Resnet conv2d output has 2 dimensions (batch size and the tensor size)?

Oguzhan · September 14, 2022, 9:58pm

Hi, I would like to use just the beginnig part of resnet, so I did the thing below:

feature_map_extractor = torch.hub.load('pytorch/vision:v0.10.0', 'resnet50', pretrained=True)
feature_map_extractor.layer1 = nn.Sequential()
feature_map_extractor.layer2 = nn.Sequential()
feature_map_extractor.layer3 = nn.Sequential()
feature_map_extractor.layer4 = nn.Sequential()
feature_map_extractor.fc = nn.Sequential()
feature_map_extractor.avgpool = nn.Sequential()
feature_map_extractor.maxpool = nn.Sequential()

and the model is like this as I expected:
ResNet(
(conv1): Conv2d(3, 64, kernel_size=(7, 7), stride=(2, 2), padding=(3, 3), bias=False)
(bn1): BatchNorm2d(64, eps=1e-05, momentum=0.1, affine=True, track_running_stats=True)
(relu): ReLU(inplace=True)
(maxpool): Sequential()
(layer1): Sequential()
(layer2): Sequential()
(layer3): Sequential()
(layer4): Sequential()
(avgpool): Sequential()
(fc): Sequential()

and I would like to get the things that has a shape like square cause my image has square shape and resnet applies conv2d. But I got the shape below:

image = torch.randn((1,3,256,256))
a = feature_map_extractor(image)
a.shape

torch.Size([1, 1048576])

Why is that ?

Karthik_Ganesan · September 14, 2022, 10:51pm

The final layer is a FC layer, which outputs [M, N], where M is the batch size (1 in your case) and N, which is the total number of neurons in the final FC layer.
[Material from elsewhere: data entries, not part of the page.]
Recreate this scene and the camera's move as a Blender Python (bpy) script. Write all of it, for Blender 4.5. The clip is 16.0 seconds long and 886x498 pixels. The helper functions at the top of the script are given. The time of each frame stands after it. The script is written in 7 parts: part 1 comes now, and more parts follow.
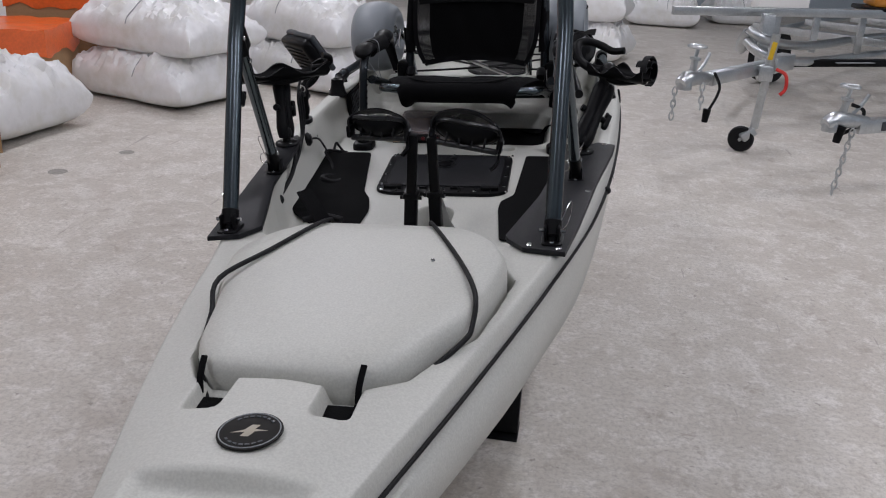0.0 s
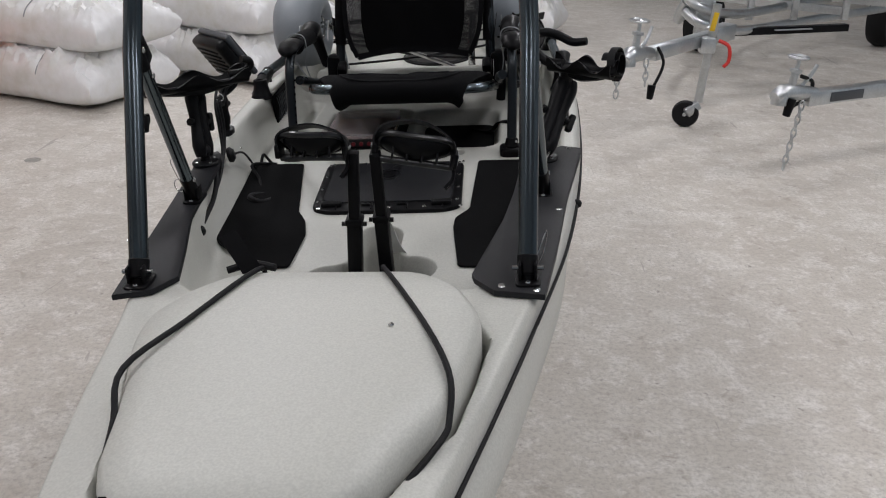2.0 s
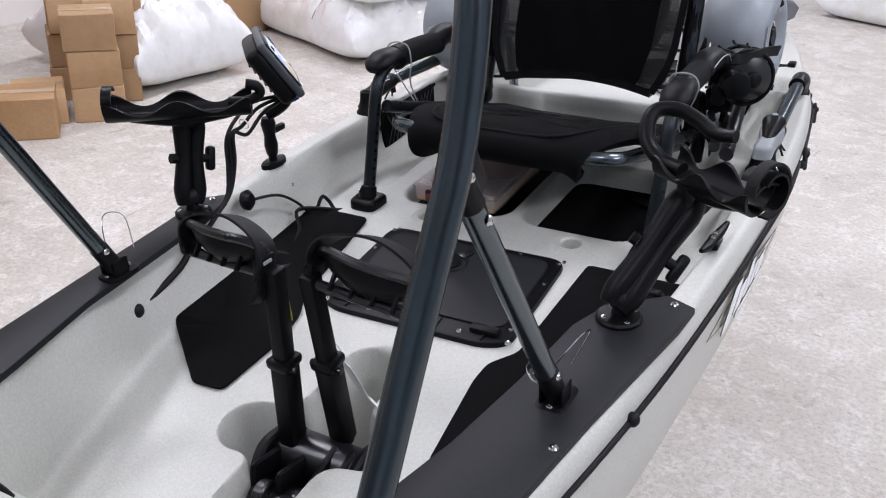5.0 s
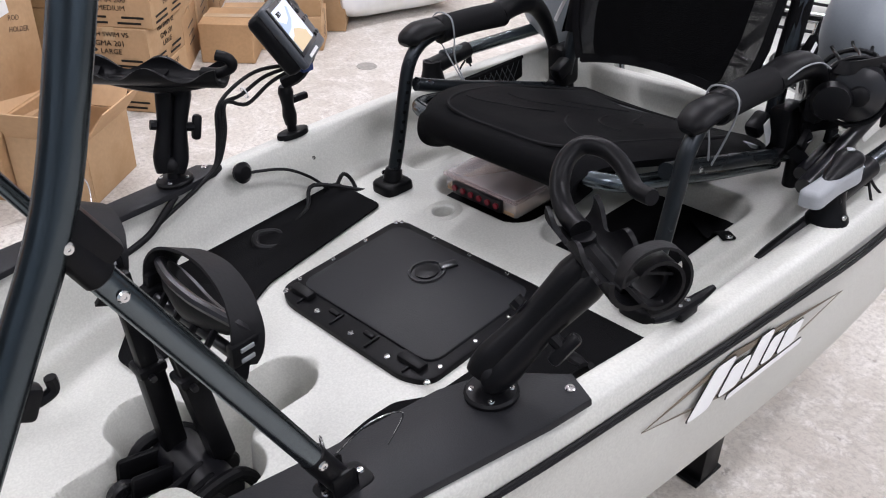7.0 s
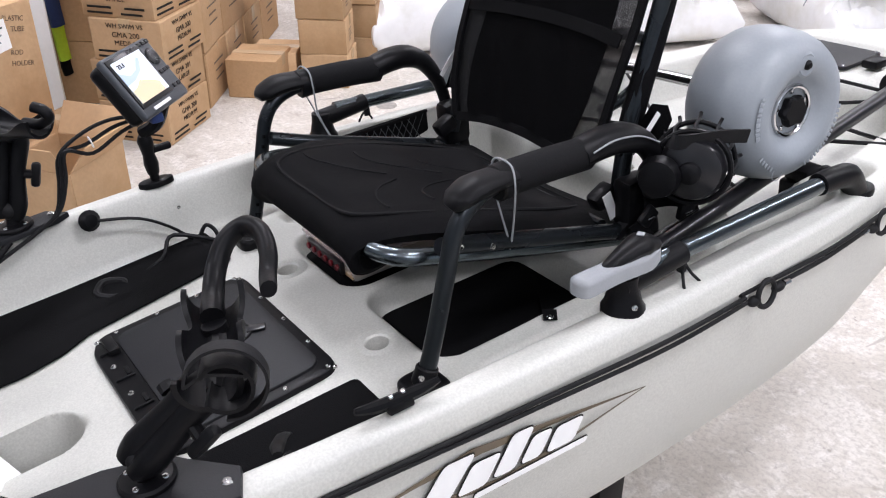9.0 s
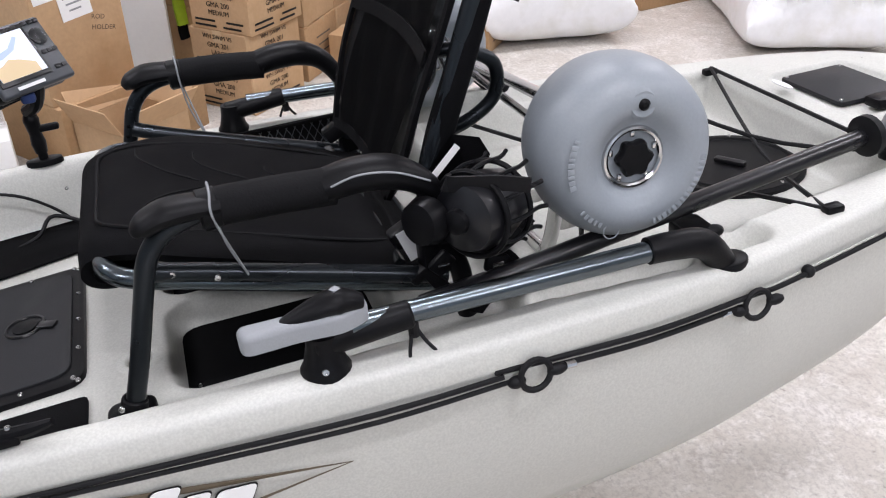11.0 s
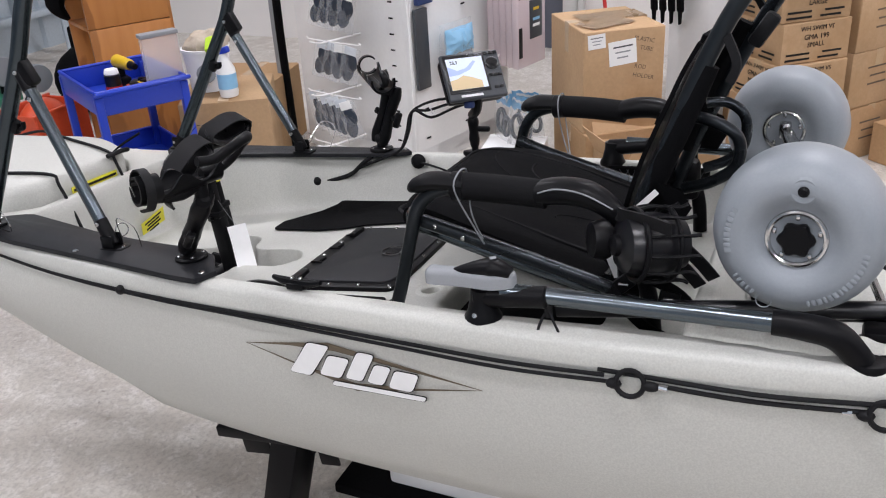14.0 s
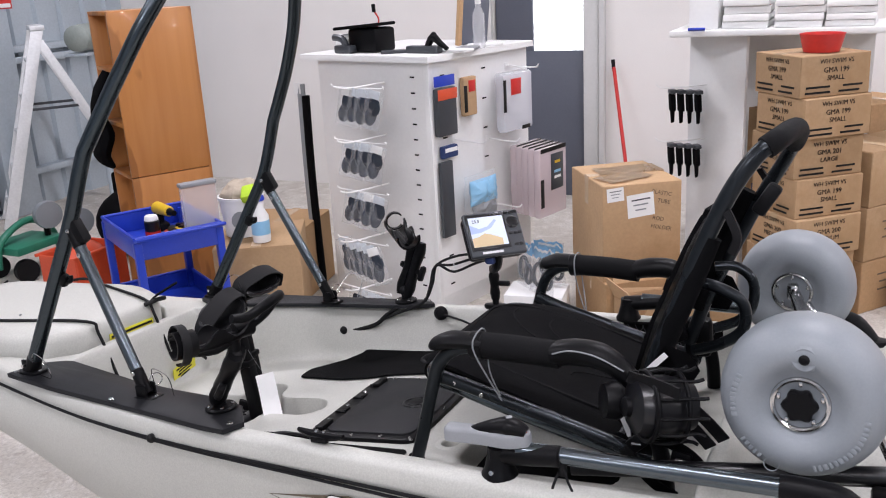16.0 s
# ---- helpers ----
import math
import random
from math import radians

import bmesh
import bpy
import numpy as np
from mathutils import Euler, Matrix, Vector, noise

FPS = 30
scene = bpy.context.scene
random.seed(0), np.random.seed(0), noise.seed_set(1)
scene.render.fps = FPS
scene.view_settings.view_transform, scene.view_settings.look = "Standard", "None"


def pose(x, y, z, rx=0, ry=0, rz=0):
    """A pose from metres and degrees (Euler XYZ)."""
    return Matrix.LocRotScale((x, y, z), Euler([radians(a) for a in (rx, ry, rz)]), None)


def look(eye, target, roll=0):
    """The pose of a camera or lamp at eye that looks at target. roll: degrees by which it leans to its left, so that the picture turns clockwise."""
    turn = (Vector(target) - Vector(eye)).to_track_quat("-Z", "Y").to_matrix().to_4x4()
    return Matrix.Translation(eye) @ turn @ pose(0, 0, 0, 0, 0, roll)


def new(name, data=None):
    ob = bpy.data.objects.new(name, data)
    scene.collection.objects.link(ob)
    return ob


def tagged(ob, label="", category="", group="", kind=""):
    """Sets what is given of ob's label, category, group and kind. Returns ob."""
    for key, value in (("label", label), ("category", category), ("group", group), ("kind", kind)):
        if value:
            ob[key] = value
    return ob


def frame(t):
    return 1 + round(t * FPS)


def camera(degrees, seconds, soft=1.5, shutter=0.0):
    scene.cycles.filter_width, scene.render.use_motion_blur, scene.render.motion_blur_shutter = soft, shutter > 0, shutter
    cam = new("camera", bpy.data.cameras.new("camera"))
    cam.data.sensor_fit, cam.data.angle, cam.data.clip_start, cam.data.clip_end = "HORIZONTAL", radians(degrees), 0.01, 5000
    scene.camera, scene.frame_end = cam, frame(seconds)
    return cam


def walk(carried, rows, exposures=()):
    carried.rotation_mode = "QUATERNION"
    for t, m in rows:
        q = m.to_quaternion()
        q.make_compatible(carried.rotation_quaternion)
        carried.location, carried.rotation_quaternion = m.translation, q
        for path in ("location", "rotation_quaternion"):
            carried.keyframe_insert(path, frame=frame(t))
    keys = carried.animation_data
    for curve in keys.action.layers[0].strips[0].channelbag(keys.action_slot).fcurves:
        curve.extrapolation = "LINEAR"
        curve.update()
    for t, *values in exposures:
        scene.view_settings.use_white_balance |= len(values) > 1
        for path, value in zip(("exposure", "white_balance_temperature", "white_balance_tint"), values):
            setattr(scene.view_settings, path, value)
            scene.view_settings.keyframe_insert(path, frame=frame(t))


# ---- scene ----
cam = camera(53.20, 16.0, soft=1.1)

PATH = [
    (0, (0.3777, -0.3079, 1.4204), (0.1070, 1.5345, 0.6908), 2.93),
    (0.5, (0.3779, -0.3095, 1.4243), (0.1436, 1.5395, 0.6989), 2.76),
    (1, (0.3694, -0.2920, 1.4311), (0.1904, 1.5607, 0.6993), 2.41),
    (1.5, (0.3467, -0.1844, 1.4309), (0.2026, 1.6652, 0.6836), 1.73),
    (2, (0.3002, -0.0101, 1.4266), (0.1769, 1.8281, 0.6482), 1.54),
    (2.5, (0.3543, 0.1504, 1.4152), (0.1300, 1.9714, 0.6193), 0.78),
    (3, (0.4783, 0.2969, 1.4675), (0.0633, 2.0590, 0.6173), 1.13),
    (3.5, (0.5427, 0.4607, 1.4395), (0.0006, 2.1741, 0.5617), 0.69),
    (4, (0.5720, 0.6197, 1.4591), (-0.0418, 2.2741, 0.5177), 1.71),
    (4.5, (0.5980, 0.7672, 1.4624), (-0.1089, 2.3891, 0.5297), 2.41),
    (4.7, (0.6178, 0.8114, 1.4643), (-0.1328, 2.4261, 0.5536), 2.80),
    (6.8, (0.9070, 1.3230, 1.5117), (-0.3063, 2.5028, 0.4460), 1.47),
    (7, (0.9143, 1.3588, 1.5157), (-0.3287, 2.5074, 0.4501), 1.51),
    (7.5, (0.9604, 1.4516, 1.5277), (-0.3859, 2.4787, 0.4635), -0.16),
    (8, (1.0385, 1.5488, 1.5636), (-0.4103, 2.4123, 0.4886), -3.09),
    (8.5, (1.1077, 1.6741, 1.5439), (-0.3708, 2.5307, 0.5047), -2.37),
    (9, (1.1495, 1.7922, 1.5410), (-0.2791, 2.7609, 0.5306), 0.17),
    (9.5, (1.1619, 1.9427, 1.5065), (-0.2732, 2.9271, 0.5210), 0.93),
    (10, (1.1946, 2.1256, 1.5124), (-0.3032, 2.9625, 0.4847), -1.18),
    (10.2, (1.2185, 2.1983, 1.5220), (-0.3147, 2.9570, 0.4858), -1.89),
    (12.3, (1.3242, 2.7212, 1.5447), (-0.3830, 2.7962, 0.5057), 0.95),
    (12.5, (1.3378, 2.7660, 1.5523), (-0.3807, 2.7160, 0.5304), 0.25),
    (13, (1.4223, 2.9022, 1.5526), (-0.2993, 2.5240, 0.6077), -1.01),
    (13.5, (1.5406, 2.9961, 1.5745), (-0.1346, 2.3845, 0.6692), -2.11),
    (14, (1.5992, 3.0239, 1.5949), (-0.0276, 2.2661, 0.7122), -3.56),
    (14.5, (1.6181, 3.0382, 1.6081), (-0.0006, 2.2021, 0.7831), -3.96),
    (15, (1.6350, 3.0605, 1.6327), (-0.0205, 2.1736, 0.9452), -4.07),
    (15.5, (1.6472, 3.0696, 1.6534), (-0.0355, 2.1708, 1.0529), -4.02),
    (16, (1.6518, 3.0622, 1.6636), (-0.0618, 2.2196, 1.0692), -3.27),
]
EXPOSURE = [(0, -0.57, 6450, 9), (0.6, -0.57, 6500, 9), (1.4, -0.54, 6700, 7), (2.1, -0.44, 6700, 6), (3, -0.40, 6600, 8), (3.8, -0.18, 6500, 10), (4.5, 0.12, 6250, 10), (7, 0.44, 6450, 10), (7.5, 0.40, 6450, 10), (8.5, 0.62, 6450, 10), (9.5, 0.52, 6450, 10), (10, 0.5, 6450, 10), (12.5, 0.28, 6600, 9), (13, 0.34, 6600, 9), (14, 0.22, 6550, 9), (16, 0.24, 6550, 12)]
walk(cam, [(t, look(eye, target, roll)) for t, eye, target, roll in PATH], EXPOSURE)

# ---- world and lights ----
world = bpy.data.worlds.new("world")
scene.world = world
world.use_nodes = True
sky = world.node_tree.nodes.new("ShaderNodeTexSky")
sky.sky_type = "NISHITA"
sky.sun_disc = False
sky.sun_elevation = radians(40)
sky.sun_rotation = radians(70)
world.node_tree.nodes["Background"].inputs["Strength"].default_value = 0.12
world.node_tree.links.new(sky.outputs["Color"], world.node_tree.nodes["Background"].inputs["Color"])


def lamp(name, m, sx, sy, watts, colour):
    d = bpy.data.lights.new(name, "AREA")
    d.shape, d.size, d.size_y, d.energy, d.color = "RECTANGLE", sx, sy, watts, colour
    ob = new(name, d)
    ob.matrix_world = m
    return ob


CEIL = 4.2
TUBE_ROWS = [(-2.2, -0.6), (-2.2, 3.0), (-2.2, 6.6), (1.4, -0.6), (1.4, 3.0), (1.4, 6.6), (1.4, 10.2), (-2.2, 10.2), (4.4, 1.2), (4.4, 4.8)]
for lx, ly in TUBE_ROWS:
    lamp("tube_light", pose(lx, ly, CEIL - 0.16), 0.22, 1.5, 66 if lx < 0 else 46.5 if lx < 4 else 80, (0.97, 0.955, 1.05))

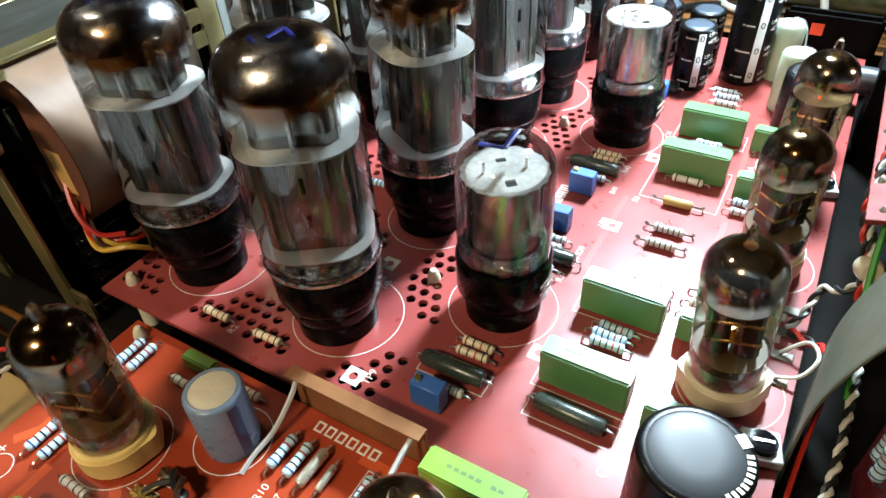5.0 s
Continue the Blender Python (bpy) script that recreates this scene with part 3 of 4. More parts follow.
MARKS = [((-0.005, 0.003), (-0.002, -0.003)), ((-0.002, -0.003), (0.0015, 0.002)), ((0.0045, 0.004), (0.006, 0.000))]
first = power_valve()
mark(first, MARKS, 0.0950, 0.00055)
turns = (200, 250, 20, 80, 215, 150, 70, 110)
k = 0
for x in COLS_X:
    for y in ROWS_Y:
        if y == ROWS_Y[0]:
            x, y = x - 0.002, y - 0.0025
        m = pose(x, y, MAIN, random.uniform(-1.2, 1.2), random.uniform(-1.2, 1.2), turns[k])
        if k:
            copy_thing(first, m)
        else:
            first.matrix_basis = m
        k += 1


def driver_valve(strokes):
    t = thing("driver_valve", "clear-topped driver valve with bright anode and black base", "vacuum tube", group="driver valves")
    part("socket", lathe([(0, 0), (0.0122, 0), (0.0124, 0.006), (0.0118, 0.008), (0, 0.008)], 32), BAKE, t)
    part("base", lathe([(0, 0.008), (0.0126, 0.008), (0.0138, 0.0100), (0.0147, 0.0115), (0.0148, 0.0240), (0.0143, 0.0252), (0, 0.0252)], 40), BAKE, t)
    part("glass", lathe(dome(0.0141, 0.0252, 0.0535, 0.0622, 0.0100), 40), GLASS, t)
    part("anode", lathe([(0, 0.0290), (0.0098, 0.0290), (0.0101, 0.0300), (0.0101, 0.0515), (0, 0.0515)], 36), CHROME, t, "bright metal anode")
    teeth = [((0.0120 if i % 2 else 0.0126) * math.cos(2 * math.pi * i / 36), (0.0120 if i % 2 else 0.0126) * math.sin(2 * math.pi * i / 36)) for i in range(36)]
    part("mica", flat([teeth, rrect(-0.0015, 0.0015, -0.008, -0.005, 0.0003), rrect(-0.0015, 0.0015, 0.004, 0.006, 0.0003)], 0.0525, 0.0530), MICAD, t, "toothed white mica disc")
    for sx in (-1, 1):
        part("anode_seam", box(sx * 0.0102 - 0.0007, sx * 0.0102 + 0.0007, -0.0008, 0.0008, 0.0295, 0.0510, 0.0002), PLATE, t)
        part("getter_post", lathe([(0, 0.0530), (0.0005, 0.0530), (0.0005, 0.0560), (0, 0.0560)], 6, m=pose(sx * 0.006, 0, 0)), WIRE, t)
    for i in range(2):
        b = bar(0, 0, 0.0075, 0.0012, 0, t, material=RSILVER)
        b.matrix_basis = pose(0.0105, -0.0105, 0.0185 - 0.003 * i, 90, 0, 45)
    part("stem", lathe([(0.0128, 0.0254), (0.0122, 0.0275), (0.0105, 0.0286)], 32), STEMGLASS, t, "moulded glass stem")
    mark(t, strokes, 0.0619, 0.0007)
    return t


driver_valve([((-0.007, 0.001), (-0.001, -0.003)), ((-0.001, -0.003), (0.005, 0.005))]).matrix_basis = pose(*DRIVERS[0], MAIN, 0, 0, 40)
driver_valve([((-0.005, -0.004), (-0.002, 0.005)), ((-0.002, 0.005), (0.004, 0.003)), ((0.004, 0.003), (-0.001, 0)), ((-0.001, 0), (0.005, -0.005))]).matrix_basis = pose(*DRIVERS[1], MAIN, 0, 0, 40)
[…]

ResNet does not JUST apply Conv2D. It also applies several layers afterwards, including the final FC layer. when you do a = feature_map_extractor(image), it is the final FC layer which determines the final output shape.

Oguzhan · September 15, 2022, 8:09am

@Karthik_Ganesan But I define it as nn.Sequential(), so I must be bypass it. And as we see the output of the model architecture it is just Sequential() layer so it should do nothing.

Oguzhan · September 15, 2022, 11:06am

I did

feature_map_extractor = nn.Sequential(feature_map_extractor.conv1,feature_map_extractor.bn1,feature_map_extractor.relu)

and works fine. I think resnet50 implementation has F.flatten or something like that. So I could not remove it.

Karthik_Ganesan · September 16, 2022, 3:19pm

Yes, models typically have a flatten or view function before the first FC layer. To take a look at all the layers and the shapes of their inputs and outputs, you can use something like Torch Summary.